Сегодня художник Севера поет не только о прекрасном времени таяния снегов и о своем человеческом пробуждении, но и глубоко задумывается о смысле жизни и о своей причастности к огромному и сложному миру. Произведения писателей-северян читают русский, украинец, литовец не только потому, что они открыли им свой суровый и экзотичный край, но и потому (в этом главное!), что читатель в их произведениях видит многогранную жизнь советского человека, находит в них немало созвучного своим думам.
Советская власть окрылила человека северного сияния, дала возможность выразить себя в искусстве, литературе, труде и тем самым приобщиться к творчеству истории, созиданию новых человеческих отношений.
В руках у меня многострунная мансийская арфа — торыг, напоминающая журавля.
«Журавль»-арфа для манси и ханты — священный инструмент. Не каждый мог дотрагиваться до его струн. Лишь по большим дням звенел его голос, лишь от большого горя стонали его струны-жилы, лишь от великого счастья мудрый «журавль» пел.
Я осмелился взять его в руки. Я трогаю струны и вслушиваюсь. Я трогаю волшебные струны и думаю думу о земле, на которой родился и рос.

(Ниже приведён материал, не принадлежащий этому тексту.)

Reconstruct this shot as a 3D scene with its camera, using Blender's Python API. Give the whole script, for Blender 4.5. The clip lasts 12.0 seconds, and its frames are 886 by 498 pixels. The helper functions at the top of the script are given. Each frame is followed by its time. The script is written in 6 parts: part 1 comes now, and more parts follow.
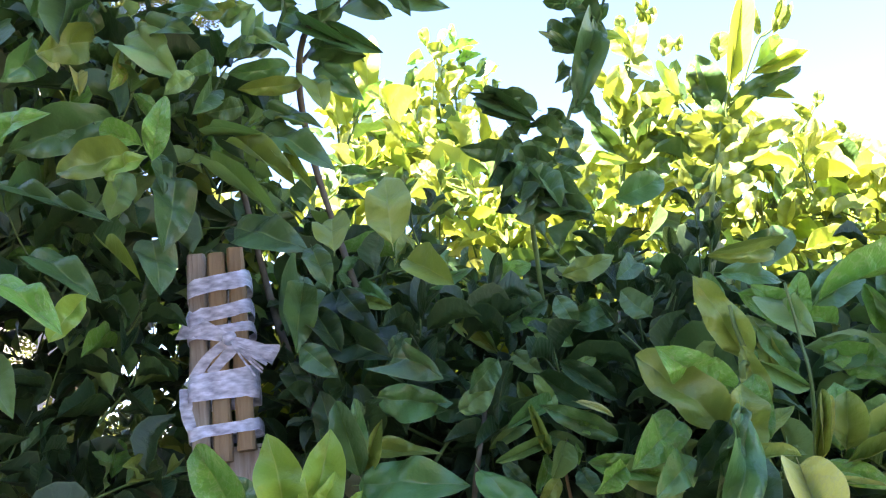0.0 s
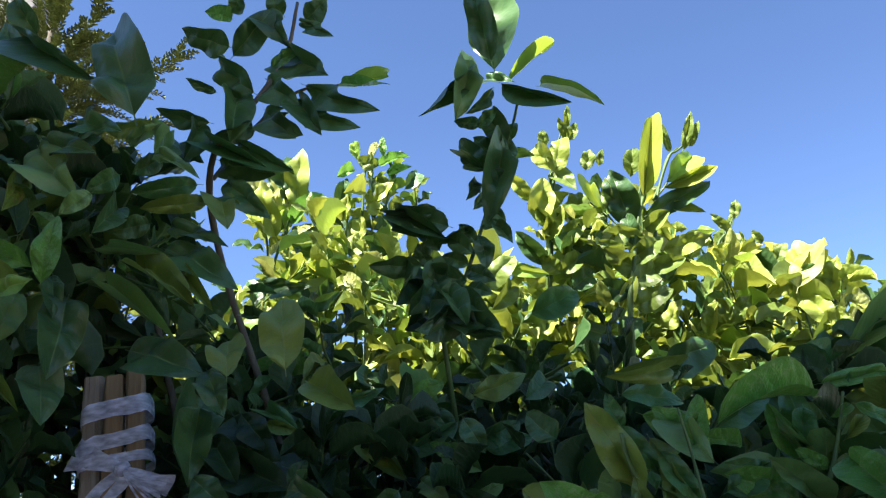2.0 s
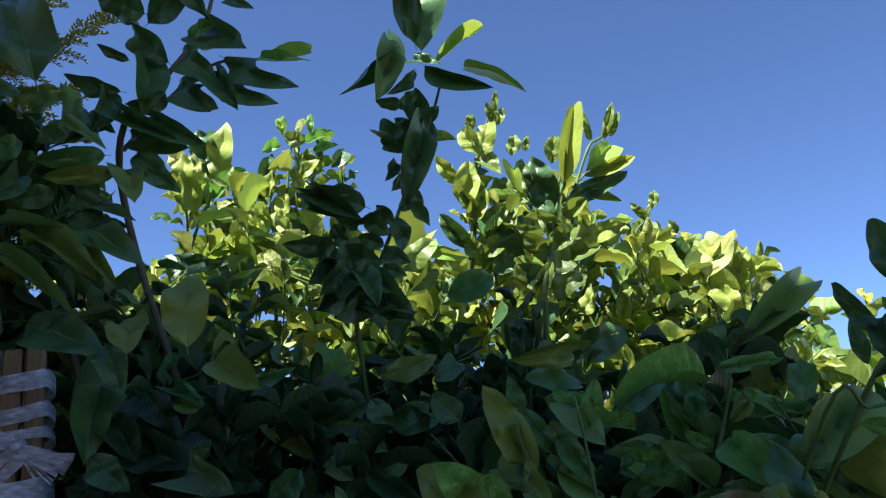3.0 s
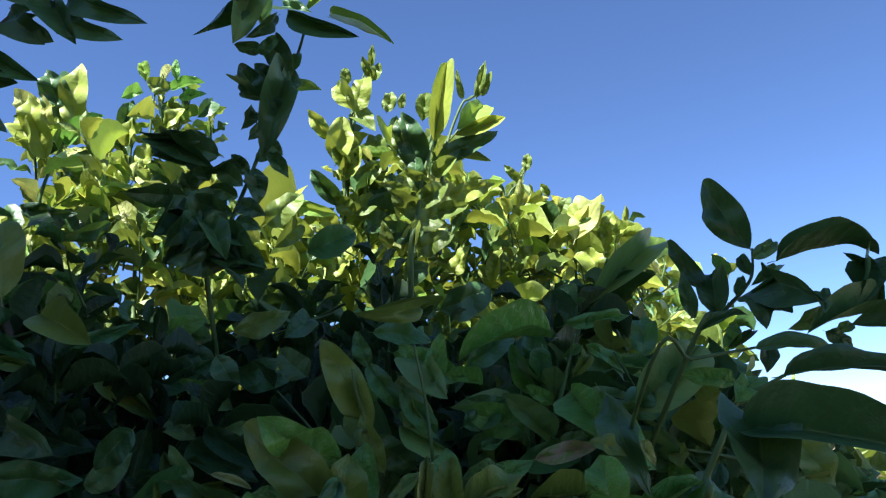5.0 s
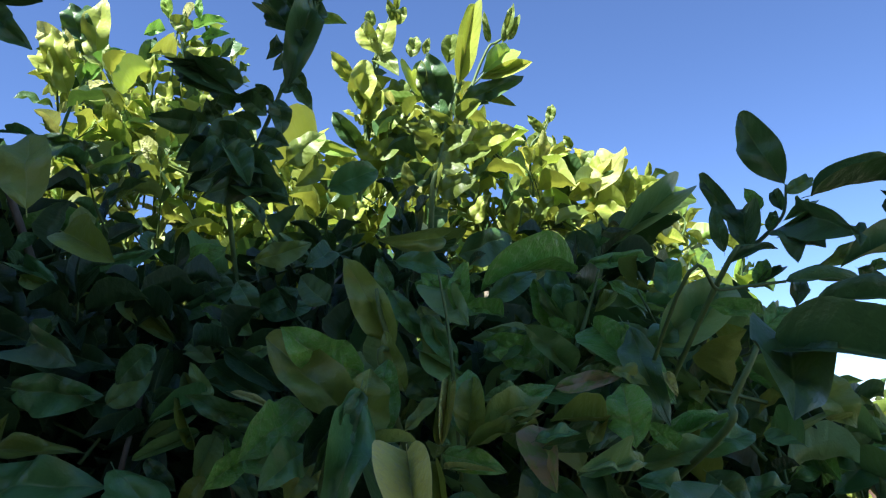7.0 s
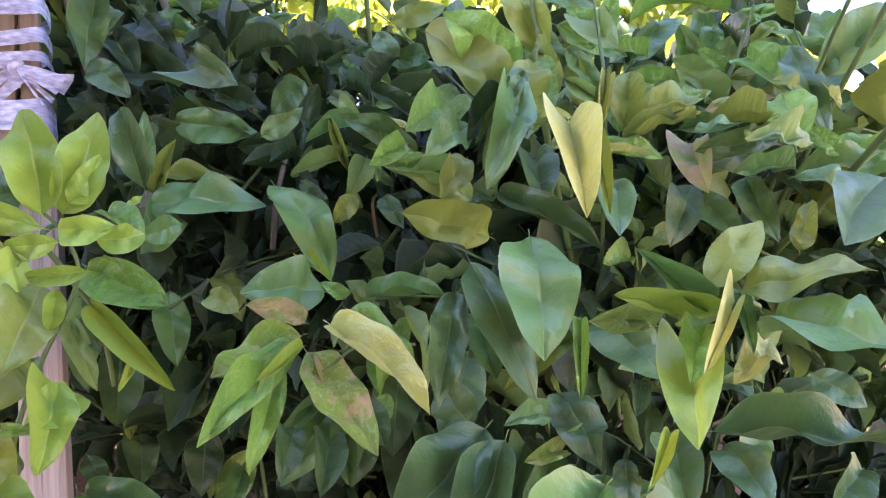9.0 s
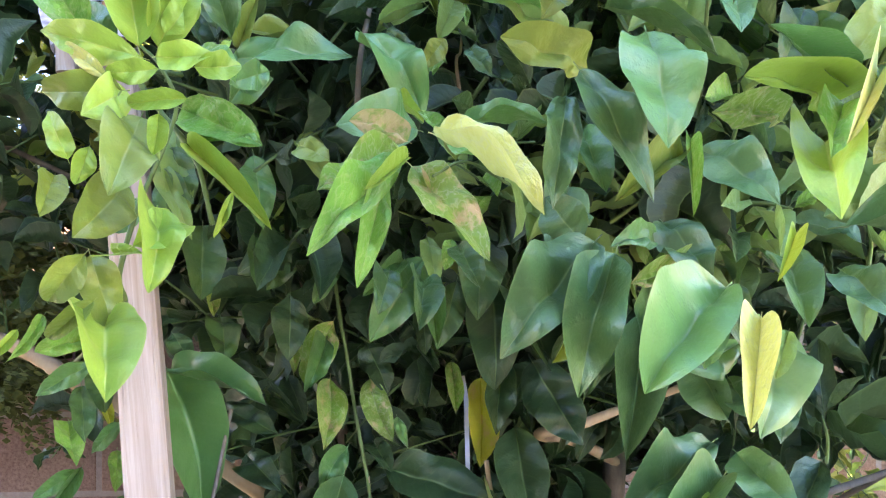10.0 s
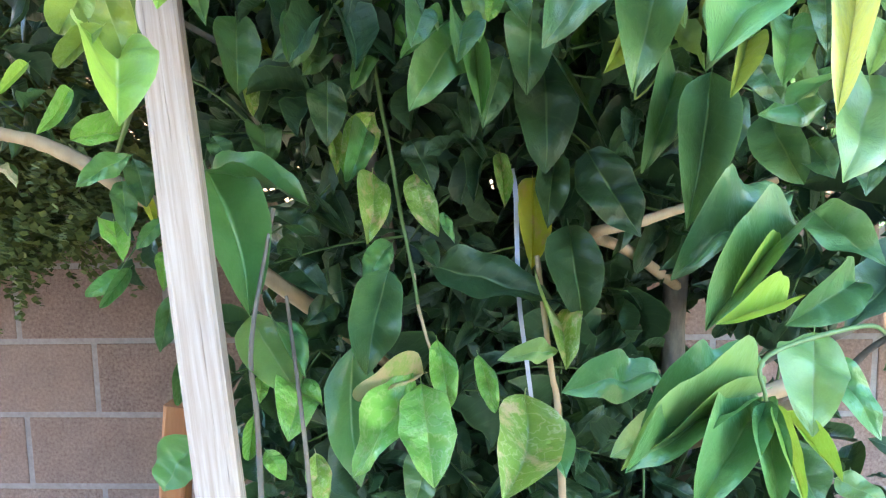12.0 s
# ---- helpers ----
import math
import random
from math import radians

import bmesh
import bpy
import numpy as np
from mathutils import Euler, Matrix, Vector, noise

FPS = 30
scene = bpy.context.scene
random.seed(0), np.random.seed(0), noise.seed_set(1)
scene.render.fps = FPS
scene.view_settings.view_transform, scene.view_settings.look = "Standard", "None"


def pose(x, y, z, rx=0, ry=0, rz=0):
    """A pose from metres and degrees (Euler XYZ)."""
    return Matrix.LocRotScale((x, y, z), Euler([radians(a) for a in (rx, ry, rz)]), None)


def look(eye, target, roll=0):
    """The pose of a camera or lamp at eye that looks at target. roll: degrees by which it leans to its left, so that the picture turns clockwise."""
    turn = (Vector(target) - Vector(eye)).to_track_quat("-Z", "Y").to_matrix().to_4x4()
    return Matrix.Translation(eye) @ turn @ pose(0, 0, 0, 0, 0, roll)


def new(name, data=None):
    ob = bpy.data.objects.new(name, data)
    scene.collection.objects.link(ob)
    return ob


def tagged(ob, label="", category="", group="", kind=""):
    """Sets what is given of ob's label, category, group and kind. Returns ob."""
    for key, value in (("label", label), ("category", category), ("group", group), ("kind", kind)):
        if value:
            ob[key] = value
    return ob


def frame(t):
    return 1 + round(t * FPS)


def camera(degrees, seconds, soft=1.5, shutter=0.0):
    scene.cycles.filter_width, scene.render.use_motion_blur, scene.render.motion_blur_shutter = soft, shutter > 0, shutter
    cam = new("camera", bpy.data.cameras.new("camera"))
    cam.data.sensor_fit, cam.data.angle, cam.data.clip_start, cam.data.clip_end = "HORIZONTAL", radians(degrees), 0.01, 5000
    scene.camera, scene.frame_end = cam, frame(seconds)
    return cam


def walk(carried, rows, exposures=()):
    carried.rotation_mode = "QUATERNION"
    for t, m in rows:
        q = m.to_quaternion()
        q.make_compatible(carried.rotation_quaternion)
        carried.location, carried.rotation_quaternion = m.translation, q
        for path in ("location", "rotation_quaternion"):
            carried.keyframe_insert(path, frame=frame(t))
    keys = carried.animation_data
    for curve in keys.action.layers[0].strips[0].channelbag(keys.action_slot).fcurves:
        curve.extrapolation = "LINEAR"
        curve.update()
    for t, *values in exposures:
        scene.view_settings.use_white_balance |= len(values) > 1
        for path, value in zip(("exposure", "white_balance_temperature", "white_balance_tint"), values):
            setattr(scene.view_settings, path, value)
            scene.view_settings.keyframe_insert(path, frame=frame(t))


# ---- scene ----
cam = camera(61.0, 12.0, 1.2)
PATH = [
    (0, (0.063, 0.044, 1.509), (-0.047, 1.988, 1.965), -2.0),
    (0.5, (0.085, 0.055, 1.517), (0.04, 1.993, 2.009), -1.6),
    (1, (0.097, 0.063, 1.521), (0.11, 1.982, 2.086), -2.2),
    (1.5, (0.116, 0.061, 1.527), (0.11, 1.945, 2.197), -3.1),
    (2, (0.122, 0.056, 1.529), (0.136, 1.927, 2.238), -3.6),
    (2.5, (0.137, 0.055, 1.532), (0.214, 1.936, 2.207), -3.7),
    (3, (0.148, 0.053, 1.529), (0.326, 1.936, 2.178), -3.6),
    (3.5, (0.16, 0.055, 1.531), (0.44, 1.941, 2.133), -4.2),
    (3.7, (0.168, 0.076, 1.524), (0.485, 1.958, 2.123), -4.6),
    (5.3, (0.192, 0.068, 1.52), (0.664, 1.94, 2.043), -4.4),
    (5.5, (0.193, 0.071, 1.519), (0.679, 1.942, 2.03), -4.1),
    (6, (0.203, 0.073, 1.516), (0.724, 1.941, 2.006), -3.8),
    (6.5, (0.188, 0.071, 1.506), (0.664, 1.947, 2.008), -3.4),
    (7, (0.183, 0.086, 1.491), (0.6, 1.988, 1.947), -2.5),
    (7.2, (0.179, 0.085, 1.484), (0.581, 2.001, 1.896), -2.2),
    (8.8, (0.143, 0.102, 1.378), (0.338, 2.086, 1.547), -0.0),
    (9, (0.138, 0.104, 1.361), (0.316, 2.09, 1.513), -0.1),
    (9.5, (0.116, 0.113, 1.32), (0.239, 2.108, 1.402), -0.4),
    (10, (0.097, 0.122, 1.269), (0.162, 2.12, 1.302), -0.4),
    (10.5, (0.094, 0.142, 1.237), (0.116, 2.14, 1.149), -0.9),
    (11, (0.089, 0.157, 1.211), (0.111, 2.144, 0.985), -1.0),
    (11.5, (0.088, 0.164, 1.197), (0.081, 2.145, 0.919), -1.2),
    (12, (0.113, 0.168, 1.155), (0.009, 2.15, 0.909), -1.1),
]
walk(
    cam,
    [(t, look(eye, target, roll)) for t, eye, target, roll in PATH],
    exposures=[
        (0, 4.0, 6850, 23), (0.5, 3.75, 6850, 23), (1.0, 3.35, 6950, 25), (1.3, 3.15, 6800, 22), (1.6, 2.85, 6700, 18), (2.1, 2.0, 6000, 14), (2.6, 1.6, 5750, 14),
        (3.5, 1.55, 5650, 14), (5.3, 1.7, 5650, 14), (7.0, 1.8, 5750, 16), (7.3, 1.9, 5800, 17), (8.8, 4.3, 6950, 50), (9.0, 4.65, 7000, 47), (9.5, 5.15, 7000, 40), (10.0, 5.35, 6850, 26), (10.5, 5.7, 6450, 14), (11.0, 5.75, 6250, 8), (12.0, 5.45, 6250, 9),
    ],
)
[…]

А струн у арфы много — как чудес на моем Севере! Струн у арфы много, как в жизни историй, легенд. А у каждой струны свой голос.
Тронешь струну — и звенит глухариная песня, шелестит зелеными иголками пятисотлетний кедр, трубит лось.
Тронешь струну — и скрипят лыжи из лосиного камуса, и поет белый-белый снег.
Тронешь струну — и плещутся полноводные реки, и рыбы над струями пляшут, хватая бабочек. А небо, небо белой ночи, звенит от полета уток, гогота гусей, лепета лебедей… Живая музыка вечной белой ночи неужели вас не заворожит?